> [Required task]: The listing below should be copied in full, word for word.

> [Source records]:

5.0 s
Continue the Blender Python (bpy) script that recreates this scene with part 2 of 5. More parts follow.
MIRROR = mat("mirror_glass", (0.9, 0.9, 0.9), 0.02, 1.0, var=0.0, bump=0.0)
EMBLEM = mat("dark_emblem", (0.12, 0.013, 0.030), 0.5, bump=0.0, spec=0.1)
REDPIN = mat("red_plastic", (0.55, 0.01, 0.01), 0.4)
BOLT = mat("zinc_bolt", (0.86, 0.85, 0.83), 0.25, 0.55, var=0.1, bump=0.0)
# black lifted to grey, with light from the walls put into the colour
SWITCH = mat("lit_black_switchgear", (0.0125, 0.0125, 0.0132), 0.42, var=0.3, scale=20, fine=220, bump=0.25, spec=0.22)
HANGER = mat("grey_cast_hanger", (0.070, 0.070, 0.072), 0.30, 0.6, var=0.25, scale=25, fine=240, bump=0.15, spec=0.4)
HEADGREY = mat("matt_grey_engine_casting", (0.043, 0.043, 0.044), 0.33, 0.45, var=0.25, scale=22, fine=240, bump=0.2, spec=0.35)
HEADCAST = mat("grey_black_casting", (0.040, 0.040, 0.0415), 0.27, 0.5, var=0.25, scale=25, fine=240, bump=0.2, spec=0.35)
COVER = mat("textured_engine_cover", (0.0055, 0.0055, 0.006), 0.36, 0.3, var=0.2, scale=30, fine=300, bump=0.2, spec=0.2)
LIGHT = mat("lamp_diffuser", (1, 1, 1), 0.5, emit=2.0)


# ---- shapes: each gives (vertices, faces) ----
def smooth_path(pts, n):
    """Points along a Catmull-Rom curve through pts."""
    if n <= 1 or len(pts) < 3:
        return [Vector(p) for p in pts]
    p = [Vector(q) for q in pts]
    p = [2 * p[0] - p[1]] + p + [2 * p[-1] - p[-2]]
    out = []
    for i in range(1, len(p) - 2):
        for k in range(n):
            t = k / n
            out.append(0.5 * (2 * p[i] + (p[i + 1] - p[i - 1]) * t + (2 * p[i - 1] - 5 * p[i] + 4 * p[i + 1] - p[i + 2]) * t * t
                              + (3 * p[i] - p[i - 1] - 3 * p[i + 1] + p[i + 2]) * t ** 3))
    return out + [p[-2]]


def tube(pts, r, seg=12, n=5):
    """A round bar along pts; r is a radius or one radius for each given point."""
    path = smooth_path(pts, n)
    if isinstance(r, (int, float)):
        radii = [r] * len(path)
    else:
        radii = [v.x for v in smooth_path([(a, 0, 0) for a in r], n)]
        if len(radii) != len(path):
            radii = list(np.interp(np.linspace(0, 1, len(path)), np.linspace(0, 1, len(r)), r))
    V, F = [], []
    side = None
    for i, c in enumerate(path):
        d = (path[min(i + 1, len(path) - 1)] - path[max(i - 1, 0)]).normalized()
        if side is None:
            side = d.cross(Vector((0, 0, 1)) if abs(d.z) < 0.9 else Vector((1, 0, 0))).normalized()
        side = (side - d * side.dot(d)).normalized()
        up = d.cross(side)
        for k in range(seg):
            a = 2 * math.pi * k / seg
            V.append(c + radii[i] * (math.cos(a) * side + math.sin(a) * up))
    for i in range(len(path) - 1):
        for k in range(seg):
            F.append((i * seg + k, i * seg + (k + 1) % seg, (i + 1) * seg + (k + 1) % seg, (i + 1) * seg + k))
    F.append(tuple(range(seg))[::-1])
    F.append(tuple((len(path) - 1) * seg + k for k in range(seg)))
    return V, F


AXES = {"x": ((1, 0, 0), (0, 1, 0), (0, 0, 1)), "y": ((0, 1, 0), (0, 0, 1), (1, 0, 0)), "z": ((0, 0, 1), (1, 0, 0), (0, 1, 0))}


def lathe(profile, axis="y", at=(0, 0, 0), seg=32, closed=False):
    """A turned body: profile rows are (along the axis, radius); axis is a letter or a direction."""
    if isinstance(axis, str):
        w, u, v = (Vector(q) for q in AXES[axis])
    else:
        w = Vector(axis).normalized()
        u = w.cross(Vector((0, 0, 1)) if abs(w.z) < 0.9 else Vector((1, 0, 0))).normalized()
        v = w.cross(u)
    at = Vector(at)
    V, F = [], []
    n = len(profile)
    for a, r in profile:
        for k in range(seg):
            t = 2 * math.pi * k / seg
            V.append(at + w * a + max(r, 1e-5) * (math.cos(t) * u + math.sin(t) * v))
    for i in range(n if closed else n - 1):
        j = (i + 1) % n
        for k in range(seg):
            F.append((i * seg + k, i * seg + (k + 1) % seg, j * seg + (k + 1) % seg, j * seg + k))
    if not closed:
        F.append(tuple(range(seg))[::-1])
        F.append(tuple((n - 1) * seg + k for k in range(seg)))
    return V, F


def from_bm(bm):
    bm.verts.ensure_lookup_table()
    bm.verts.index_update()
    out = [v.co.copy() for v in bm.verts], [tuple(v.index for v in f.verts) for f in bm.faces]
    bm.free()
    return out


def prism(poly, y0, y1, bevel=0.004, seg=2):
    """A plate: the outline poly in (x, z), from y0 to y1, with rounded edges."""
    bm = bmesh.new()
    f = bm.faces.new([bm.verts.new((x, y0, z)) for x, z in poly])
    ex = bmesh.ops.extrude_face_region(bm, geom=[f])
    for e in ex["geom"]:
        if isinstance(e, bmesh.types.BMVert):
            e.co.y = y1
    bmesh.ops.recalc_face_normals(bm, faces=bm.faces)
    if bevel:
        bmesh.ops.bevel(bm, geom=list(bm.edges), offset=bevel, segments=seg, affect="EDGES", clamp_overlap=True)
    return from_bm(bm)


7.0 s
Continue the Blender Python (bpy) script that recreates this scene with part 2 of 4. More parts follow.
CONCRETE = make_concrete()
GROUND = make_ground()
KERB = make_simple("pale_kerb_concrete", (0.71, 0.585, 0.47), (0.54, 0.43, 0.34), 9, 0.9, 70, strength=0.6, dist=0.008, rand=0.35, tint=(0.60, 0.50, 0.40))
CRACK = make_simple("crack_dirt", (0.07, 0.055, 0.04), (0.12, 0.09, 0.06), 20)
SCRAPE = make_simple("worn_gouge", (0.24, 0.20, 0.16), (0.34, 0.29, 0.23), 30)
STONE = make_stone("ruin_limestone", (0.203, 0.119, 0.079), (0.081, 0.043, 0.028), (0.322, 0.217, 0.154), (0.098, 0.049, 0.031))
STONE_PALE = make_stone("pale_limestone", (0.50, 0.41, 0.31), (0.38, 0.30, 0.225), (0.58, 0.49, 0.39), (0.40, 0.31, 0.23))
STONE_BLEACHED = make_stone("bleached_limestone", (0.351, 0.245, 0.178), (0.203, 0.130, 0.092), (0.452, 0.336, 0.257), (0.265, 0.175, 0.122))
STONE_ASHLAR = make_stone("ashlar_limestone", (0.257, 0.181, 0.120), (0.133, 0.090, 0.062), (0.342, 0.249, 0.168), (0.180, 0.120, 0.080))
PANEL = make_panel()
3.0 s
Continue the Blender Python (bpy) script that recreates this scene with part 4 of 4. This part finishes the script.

> [Expected answer]:
5.0 s
Continue the Blender Python (bpy) script that recreates this scene with part 2 of 5. More parts follow.
MIRROR = mat("mirror_glass", (0.9, 0.9, 0.9), 0.02, 1.0, var=0.0, bump=0.0)
EMBLEM = mat("dark_emblem", (0.12, 0.013, 0.030), 0.5, bump=0.0, spec=0.1)
REDPIN = mat("red_plastic", (0.55, 0.01, 0.01), 0.4)
BOLT = mat("zinc_bolt", (0.86, 0.85, 0.83), 0.25, 0.55, var=0.1, bump=0.0)
# black lifted to grey, with light from the walls put into the colour
SWITCH = mat("lit_black_switchgear", (0.0125, 0.0125, 0.0132), 0.42, var=0.3, scale=20, fine=220, bump=0.25, spec=0.22)
HANGER = mat("grey_cast_hanger", (0.070, 0.070, 0.072), 0.30, 0.6, var=0.25, scale=25, fine=240, bump=0.15, spec=0.4)
HEADGREY = mat("matt_grey_engine_casting", (0.043, 0.043, 0.044), 0.33, 0.45, var=0.25, scale=22, fine=240, bump=0.2, spec=0.35)
HEADCAST = mat("grey_black_casting", (0.040, 0.040, 0.0415), 0.27, 0.5, var=0.25, scale=25, fine=240, bump=0.2, spec=0.35)
COVER = mat("textured_engine_cover", (0.0055, 0.0055, 0.006), 0.36, 0.3, var=0.2, scale=30, fine=300, bump=0.2, spec=0.2)
LIGHT = mat("lamp_diffuser", (1, 1, 1), 0.5, emit=2.0)


# ---- shapes: each gives (vertices, faces) ----
def smooth_path(pts, n):
    """Points along a Catmull-Rom curve through pts."""
    if n <= 1 or len(pts) < 3:
        return [Vector(p) for p in pts]
    p = [Vector(q) for q in pts]
    p = [2 * p[0] - p[1]] + p + [2 * p[-1] - p[-2]]
    out = []
    for i in range(1, len(p) - 2):
        for k in range(n):
            t = k / n
            out.append(0.5 * (2 * p[i] + (p[i + 1] - p[i - 1]) * t + (2 * p[i - 1] - 5 * p[i] + 4 * p[i + 1] - p[i + 2]) * t * t
                              + (3 * p[i] - p[i - 1] - 3 * p[i + 1] + p[i + 2]) * t ** 3))
    return out + [p[-2]]


def tube(pts, r, seg=12, n=5):
    """A round bar along pts; r is a radius or one radius for each given point."""
    path = smooth_path(pts, n)
    if isinstance(r, (int, float)):
        radii = [r] * len(path)
    else:
        radii = [v.x for v in smooth_path([(a, 0, 0) for a in r], n)]
        if len(radii) != len(path):
            radii = list(np.interp(np.linspace(0, 1, len(path)), np.linspace(0, 1, len(r)), r))
    V, F = [], []
    side = None
    for i, c in enumerate(path):
        d = (path[min(i + 1, len(path) - 1)] - path[max(i - 1, 0)]).normalized()
        if side is None:
            side = d.cross(Vector((0, 0, 1)) if abs(d.z) < 0.9 else Vector((1, 0, 0))).normalized()
        side = (side - d * side.dot(d)).normalized()
        up = d.cross(side)
        for k in range(seg):
            a = 2 * math.pi * k / seg
            V.append(c + radii[i] * (math.cos(a) * side + math.sin(a) * up))
    for i in range(len(path) - 1):
        for k in range(seg):
            F.append((i * seg + k, i * seg + (k + 1) % seg, (i + 1) * seg + (k + 1) % seg, (i + 1) * seg + k))
    F.append(tuple(range(seg))[::-1])
    F.append(tuple((len(path) - 1) * seg + k for k in range(seg)))
    return V, F


AXES = {"x": ((1, 0, 0), (0, 1, 0), (0, 0, 1)), "y": ((0, 1, 0), (0, 0, 1), (1, 0, 0)), "z": ((0, 0, 1), (1, 0, 0), (0, 1, 0))}


def lathe(profile, axis="y", at=(0, 0, 0), seg=32, closed=False):
    """A turned body: profile rows are (along the axis, radius); axis is a letter or a direction."""
    if isinstance(axis, str):
        w, u, v = (Vector(q) for q in AXES[axis])
    else:
        w = Vector(axis).normalized()
        u = w.cross(Vector((0, 0, 1)) if abs(w.z) < 0.9 else Vector((1, 0, 0))).normalized()
        v = w.cross(u)
    at = Vector(at)
    V, F = [], []
    n = len(profile)
    for a, r in profile:
        for k in range(seg):
            t = 2 * math.pi * k / seg
            V.append(at + w * a + max(r, 1e-5) * (math.cos(t) * u + math.sin(t) * v))
    for i in range(n if closed else n - 1):
        j = (i + 1) % n
        for k in range(seg):
            F.append((i * seg + k, i * seg + (k + 1) % seg, j * seg + (k + 1) % seg, j * seg + k))
    if not closed:
        F.append(tuple(range(seg))[::-1])
        F.append(tuple((n - 1) * seg + k for k in range(seg)))
    return V, F


def from_bm(bm):
    bm.verts.ensure_lookup_table()
    bm.verts.index_update()
    out = [v.co.copy() for v in bm.verts], [tuple(v.index for v in f.verts) for f in bm.faces]
    bm.free()
    return out


def prism(poly, y0, y1, bevel=0.004, seg=2):
    """A plate: the outline poly in (x, z), from y0 to y1, with rounded edges."""
    bm = bmesh.new()
    f = bm.faces.new([bm.verts.new((x, y0, z)) for x, z in poly])
    ex = bmesh.ops.extrude_face_region(bm, geom=[f])
    for e in ex["geom"]:
        if isinstance(e, bmesh.types.BMVert):
            e.co.y = y1
    bmesh.ops.recalc_face_normals(bm, faces=bm.faces)
    if bevel:
        bmesh.ops.bevel(bm, geom=list(bm.edges), offset=bevel, segments=seg, affect="EDGES", clamp_overlap=True)
    return from_bm(bm)


7.0 s
Continue the Blender Python (bpy) script that recreates this scene with part 2 of 4. More parts follow.
CONCRETE = make_concrete()
GROUND = make_ground()
KERB = make_simple("pale_kerb_concrete", (0.71, 0.585, 0.47), (0.54, 0.43, 0.34), 9, 0.9, 70, strength=0.6, dist=0.008, rand=0.35, tint=(0.60, 0.50, 0.40))
CRACK = make_simple("crack_dirt", (0.07, 0.055, 0.04), (0.12, 0.09, 0.06), 20)
SCRAPE = make_simple("worn_gouge", (0.24, 0.20, 0.16), (0.34, 0.29, 0.23), 30)
STONE = make_stone("ruin_limestone", (0.203, 0.119, 0.079), (0.081, 0.043, 0.028), (0.322, 0.217, 0.154), (0.098, 0.049, 0.031))
STONE_PALE = make_stone("pale_limestone", (0.50, 0.41, 0.31), (0.38, 0.30, 0.225), (0.58, 0.49, 0.39), (0.40, 0.31, 0.23))
STONE_BLEACHED = make_stone("bleached_limestone", (0.351, 0.245, 0.178), (0.203, 0.130, 0.092), (0.452, 0.336, 0.257), (0.265, 0.175, 0.122))
STONE_ASHLAR = make_stone("ashlar_limestone", (0.257, 0.181, 0.120), (0.133, 0.090, 0.062), (0.342, 0.249, 0.168), (0.180, 0.120, 0.080))
PANEL = make_panel()
3.0 s
Continue the Blender Python (bpy) script that recreates this scene with part 4 of 4. This part finishes the script.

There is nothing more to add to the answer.